Standing in the valley, I can’t but wonder how a pious Jew feels as he or she gazes on this violated graveyard, veritably screaming for the resurrection of the dead. Is there any consolation in the fact that the Christian and Muslim intruders consider themselves, in their own way, descendants of Abraham? That they would not have existed had it not been for the promises made to their father in the faith? That even for them, salvation comes from the Jews? Does that offer reassurance?
The humiliation of the Cenacle, located across the Kidron on Mount Zion itself, is more discreet. The traditional site of the Last Supper, of Jesus’ post-Resurrection appearance in the upper room, and of the descent of the Holy Spirit at Pentecost, is honored by some Jews as the burial place of King David. Unlike most Christian sites in the Old City, the historicity of the Cenacle is fairly well attested to. Bishop Epiphanius (310-403), a native of Palestine, relying on second-century documents, stated that “Hadrian...found the city entirely razed to the ground and the Temple destroyed and trampled upon with the exception of some houses and a certain small church of the Christians which had been constructed in that place in which the disciples, after the Savior was taken up into heaven from the Mount of Olives, betaking themselves, mounted to the Cenacle.”
The early Christian community that had taken refuge in Pella, a city of the Decapolis beyond the northern border of Israel, in AD 66 (before the first Jewish revolt against the Romans) would certainly have returned to the place from which the first community had arisen, and which was the traditional “seat” of St. James, the first “bishop” of Jerusalem. As the site of the institution of the Eucharist and also the descent of the Holy Spirit, the Cenacle would be the mother of all Christian churches. In fact a church built around the Cenacle came to be called simply the Church on Mount Zion. Somehow, the Cenacle seems to have physically survived the vicissitudes of the many occupations. The Crusaders discovered a two-story chapel there in which an upper room was associated with the events of Pentecost and the lower room with the washing of the feet and the appearance of the risen Christ. The church was destroyed, but the upper room still stands.
The fate of the lower room seems truly bizarre. It is said that around 1167, following the collapse of a wall, some tombs, richly decorated, were found and identified as those of David and Solomon. This claim seems dubious, because more ancient sources locate David’s tomb elsewhere. In fact, the site is commonly called “the false tomb of King David.” Still, the Crusaders erected a cenotaph there. Today, it is covered with a velvet cloth embroidered with verses from the psalms.
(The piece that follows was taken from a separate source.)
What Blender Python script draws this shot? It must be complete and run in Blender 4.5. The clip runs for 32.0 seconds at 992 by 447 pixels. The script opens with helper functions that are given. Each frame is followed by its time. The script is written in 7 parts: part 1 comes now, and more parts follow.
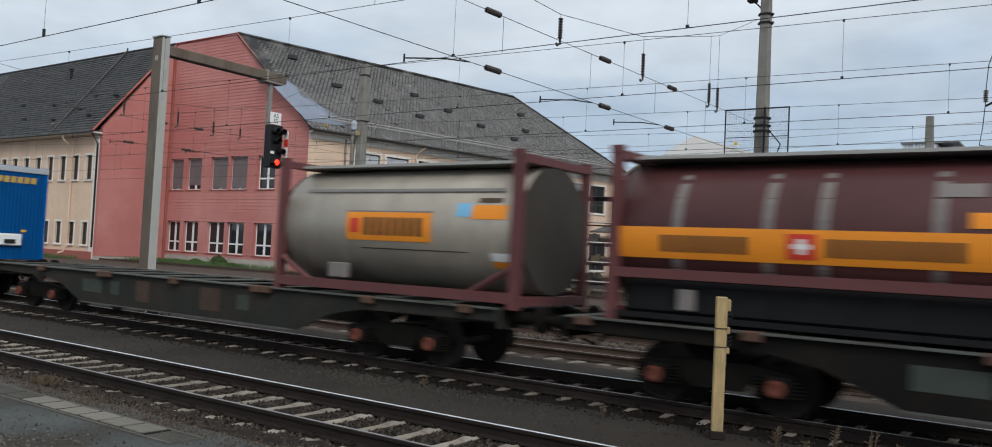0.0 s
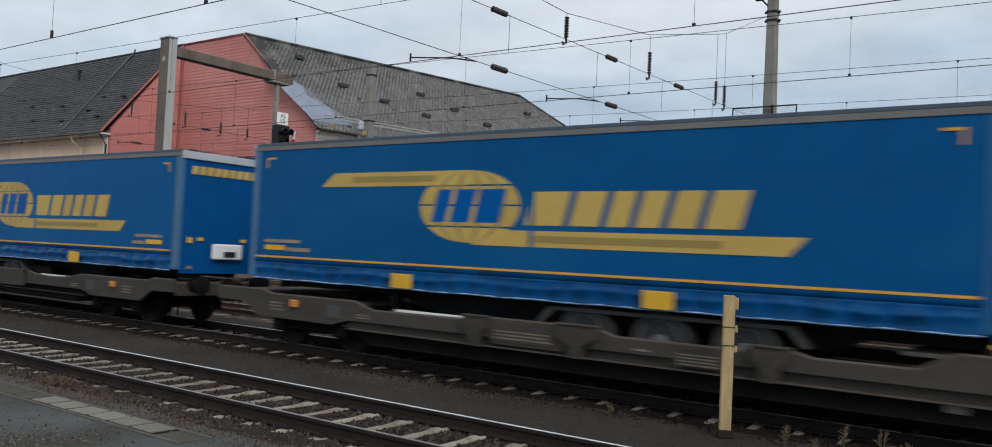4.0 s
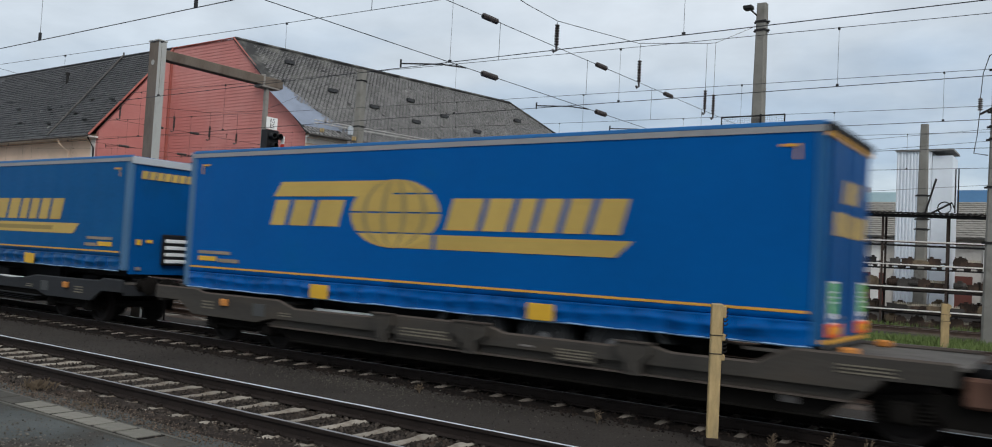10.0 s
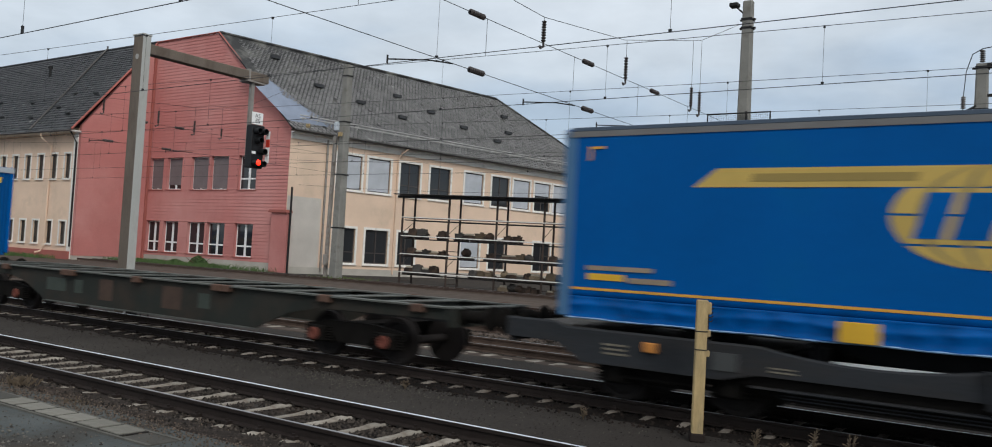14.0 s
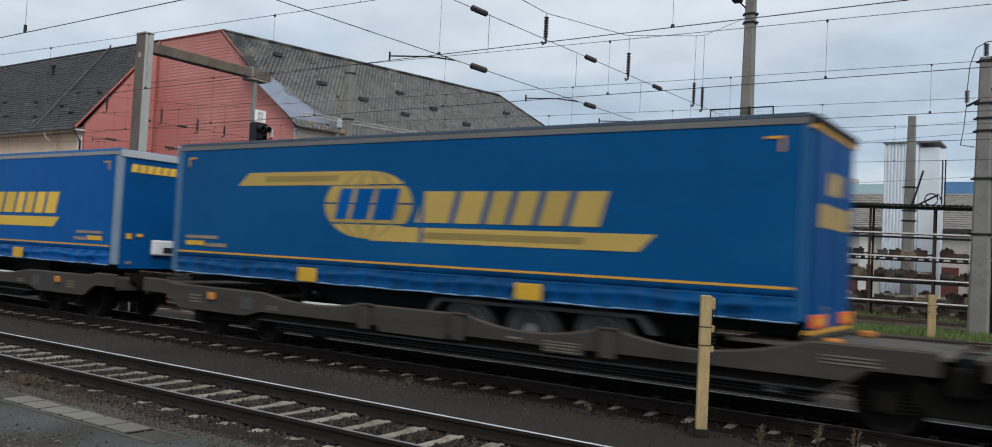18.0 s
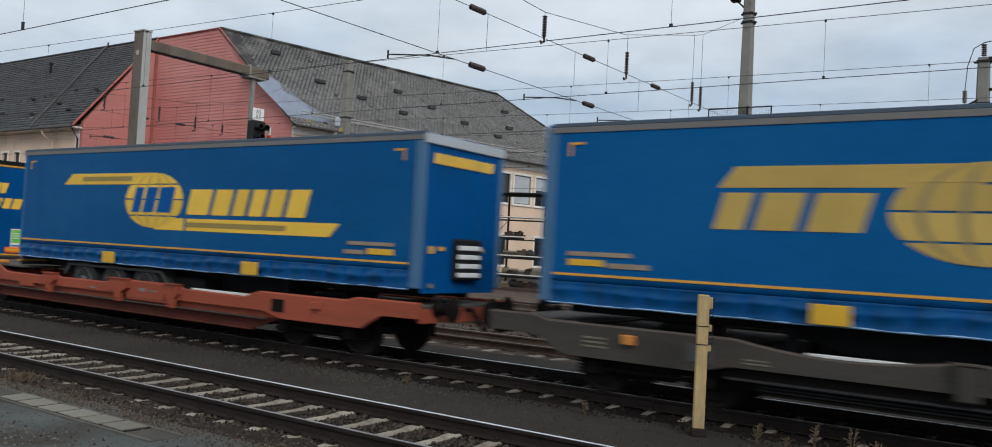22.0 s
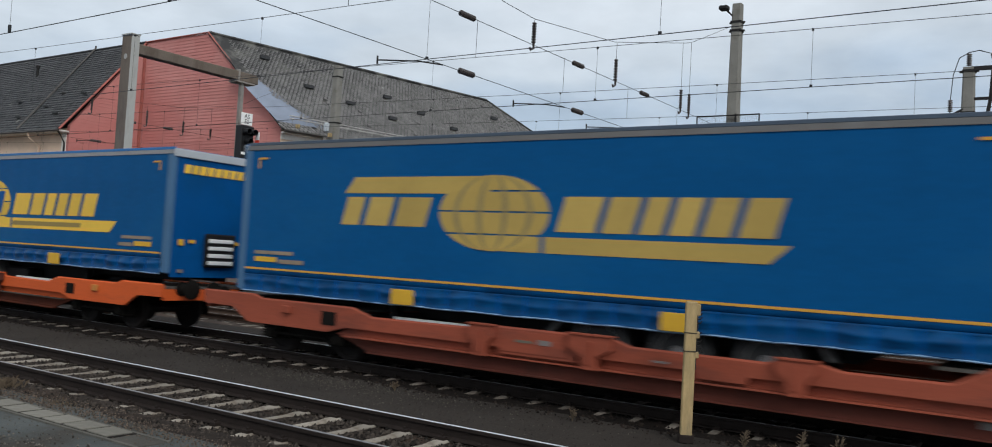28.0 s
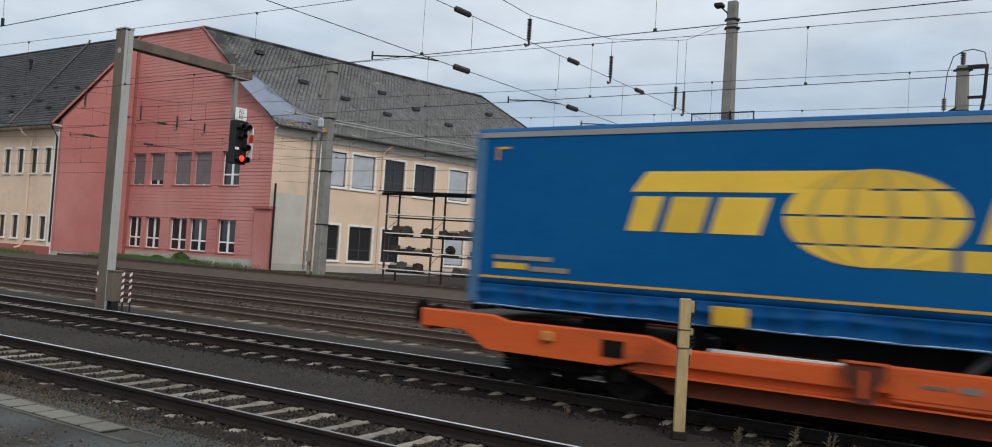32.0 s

Since Muslims also venerate the memory of David, the Turks eventually declared the place a Muslim sanctuary. In 1523, that status was extended to the upper room and access to it was forbidden to Christians.
Today, each space has its separate entrance. Jews and Christians are now admitted to the lower room, which is dominated by the cenotaph surrounded by candles. The impression is that of a closed-casket wake in progress. This lower room has an intriguing niche that, in a synagogue, would normally be the place where the Torah is kept. But instead of facing the site of the Temple, as would be customary, the niche looks toward the Church of the Holy Sepulchre. This has been taken as an indication that the room was used by a Judeo-Christian community in Jerusalem.
The upper room remains divided in two: the room of the Last Supper and the ancient chapel of the Holy Spirit. When I visited several years ago, the chapel of the Holy Spirit was closed. It is normally considered off-limits to non-Muslims, though it is not an active mosque. What can be seen, the room of the Last Supper, is an empty space with Arabic motifs on its columns and walls. Here a niche indicates the direction of Mecca. For centuries Christians were barred from the Cenacle except on Holy Thursday and Pentecost, when Franciscan friars were allowed to pray there on the condition that no liturgy be celebrated. It was only at the end of the last century that the upper room was partially reopened for Christians to visit. When Pope John Paul II made his pilgrimage to the Holy Land in 2000, he was allowed to celebrate the Eucharist in the upper room-the first and only time in more than four hundred years.
Although the Jewish cemetery in the valley below has been desecrated repeatedly, the Cenacle has been demeaned almost by default. Visitors can’t get in to see the whole thing, and what they are allowed to view seems a dilapidated room that could be found almost anywhere in the ancient Middle East. Still, for Christians, this is the place where the church was born. To me, the despoliation of the Kidron cemetery and the emptiness of the Cenacle proclaim not only the powerlessness of God, but a love that prefers humiliation to imposition. Out of the silence of ruins, God’s voice can be heard in a remarkable way.
Aquinas, in his commentary on the Beatitudes, contemplates Jesus washing the feet of his disciples-and is amazed. It is as if God were making of us his gods, and his vulnerability is a scandal. In curious and sad ways, the Cenacle and the cemetery beneath the Mount of Olive seem to make a mockery of God’s promises. Both challenge us, at the levels of faith and hope, to believe and trust in a God whose name cannot be uttered.
As I gazed around the Cenacle, disappointed and not knowing what to think, I noticed a pigeon in the niche that indicates the direction of Mecca. It was only much later that I thought to ask what the difference is between a pigeon and a dove. I was told that both are of the same family-and are hardly distinguishable.